Lo único que debieran tomar en consideración los legisladores que se van y los que ya empiezan a presupuestar sus dietas por venir, es la inevitable Reforma Electoral que, por primera vez, haga que los mexicanos pensemos que nuestro voto tiene algún valor.
O algún peso.
PILÓN.- Seguramente al gobierno mexicano actual le importa un pito quién es su representante ante el gobierno del país más importante del mundo. Prueba de ello es que el puesto haya sido últimamente detentado por el hoy magistrado de la Suprema Corte, Eduardo Medina Mora, cuestionado exprocurador de la República.
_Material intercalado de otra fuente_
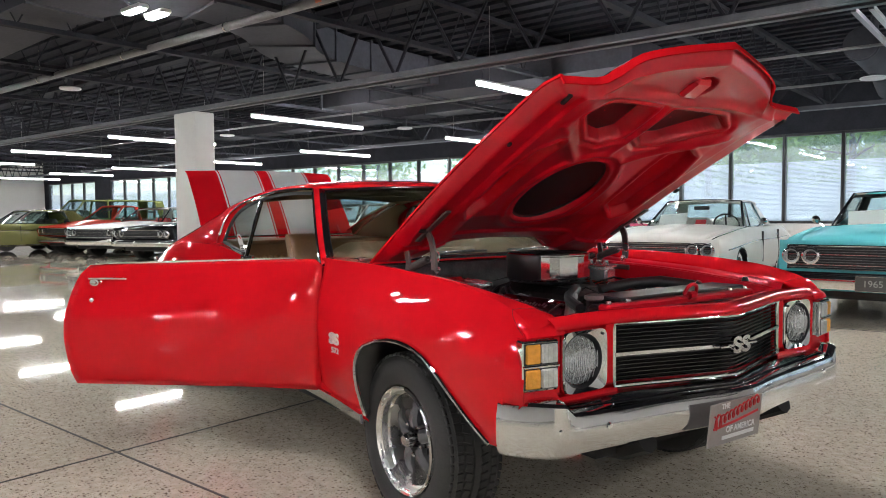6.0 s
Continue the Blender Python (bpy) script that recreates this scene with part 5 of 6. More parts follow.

Como si fuera necesario ratificar esto, desde mediados de marzo la embajada mexicana en Washington está acéfala.
Para el gobierno de Estados Unidos las cosas no son evidentemente así. El presidente Barack Obama ha designado a Roberta Jacobson como la embajadora en México, sustituyendo al señor Wayne. La señora Jacobson es chucha cuerera en estos asuntos. Ha sido subsecretaria de Estado para el hemisferio nuestro, pero hizo larga carrera en el Departamento de Estado encargada de los temas de Cuba y América Latina. Presenció de cerca la manufactura del NAFTA y tuvo su bautizo de fuego en el exterior en la Lima de los tiempos de Sendero Luminoso.
Naturalmente, el canciller Meade Kuribreña ya expresó el beneplácito de su gobierno por la nominación de la señora Jacobson. Nada más eso faltaba.